> **WHAT YOU SHOULD DO**: Copy each line that has the string "with" somewhere in it.

> **MATERIAL TO PROCESS**:
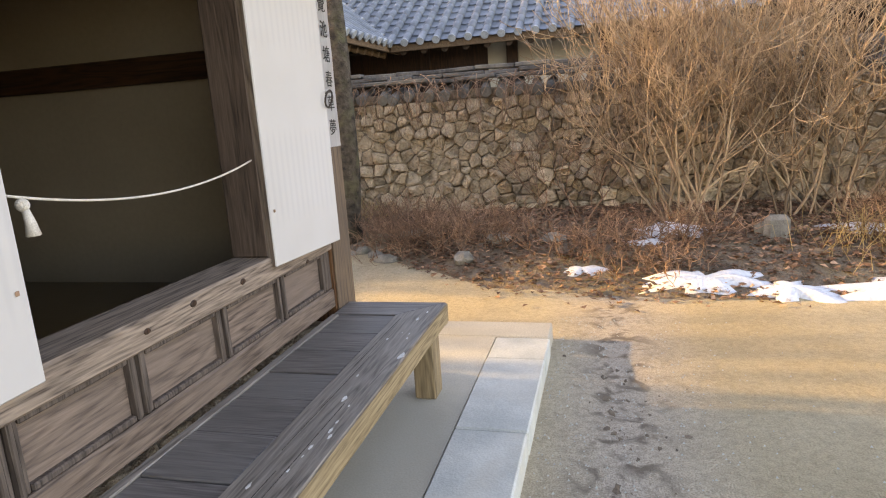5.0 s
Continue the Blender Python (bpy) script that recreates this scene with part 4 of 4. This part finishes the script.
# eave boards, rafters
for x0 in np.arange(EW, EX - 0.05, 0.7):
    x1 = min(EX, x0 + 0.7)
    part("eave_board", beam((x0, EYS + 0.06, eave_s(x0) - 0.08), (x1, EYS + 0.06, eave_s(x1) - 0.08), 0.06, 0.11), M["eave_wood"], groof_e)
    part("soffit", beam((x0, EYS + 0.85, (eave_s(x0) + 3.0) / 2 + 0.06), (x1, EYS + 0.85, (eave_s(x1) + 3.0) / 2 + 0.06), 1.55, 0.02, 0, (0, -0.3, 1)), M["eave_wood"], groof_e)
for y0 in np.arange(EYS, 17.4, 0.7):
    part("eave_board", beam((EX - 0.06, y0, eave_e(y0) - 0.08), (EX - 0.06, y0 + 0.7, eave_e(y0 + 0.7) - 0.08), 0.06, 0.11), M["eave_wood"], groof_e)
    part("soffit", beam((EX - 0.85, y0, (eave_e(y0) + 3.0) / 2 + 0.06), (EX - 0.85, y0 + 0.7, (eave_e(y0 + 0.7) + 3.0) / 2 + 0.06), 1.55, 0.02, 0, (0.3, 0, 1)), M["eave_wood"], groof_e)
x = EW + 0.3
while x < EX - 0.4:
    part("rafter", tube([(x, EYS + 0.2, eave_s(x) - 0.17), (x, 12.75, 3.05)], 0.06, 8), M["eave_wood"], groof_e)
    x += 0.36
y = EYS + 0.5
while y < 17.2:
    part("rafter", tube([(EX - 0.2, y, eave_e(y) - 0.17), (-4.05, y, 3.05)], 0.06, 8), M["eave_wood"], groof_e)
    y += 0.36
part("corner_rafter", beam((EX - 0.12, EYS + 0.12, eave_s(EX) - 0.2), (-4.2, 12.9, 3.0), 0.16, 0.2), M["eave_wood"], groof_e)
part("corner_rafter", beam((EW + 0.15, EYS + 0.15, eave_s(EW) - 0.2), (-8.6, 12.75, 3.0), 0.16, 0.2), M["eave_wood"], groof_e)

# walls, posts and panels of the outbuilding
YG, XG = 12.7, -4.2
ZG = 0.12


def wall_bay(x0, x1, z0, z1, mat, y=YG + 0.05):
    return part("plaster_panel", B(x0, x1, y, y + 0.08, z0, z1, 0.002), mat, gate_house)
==
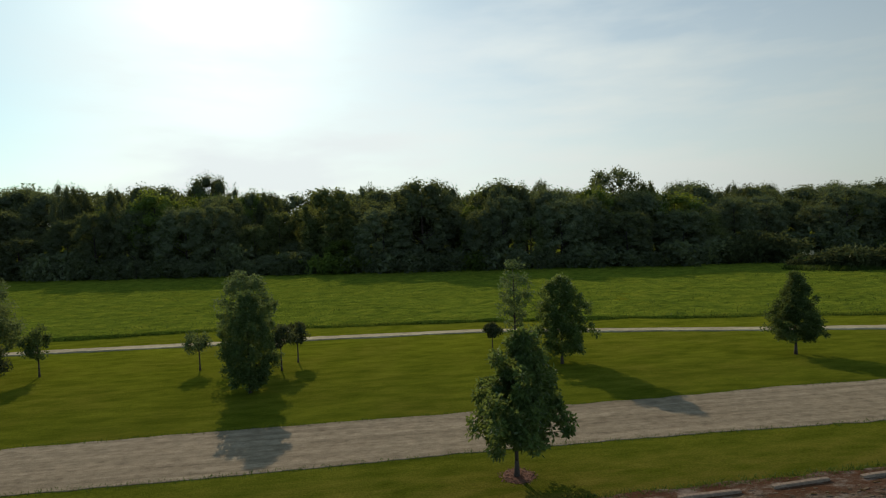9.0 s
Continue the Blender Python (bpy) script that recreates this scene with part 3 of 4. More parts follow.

> **CORRECT ANSWER**:
Continue the Blender Python (bpy) script that recreates this scene with part 4 of 4. This part finishes the script.
Continue the Blender Python (bpy) script that recreates this scene with part 3 of 4. More parts follow.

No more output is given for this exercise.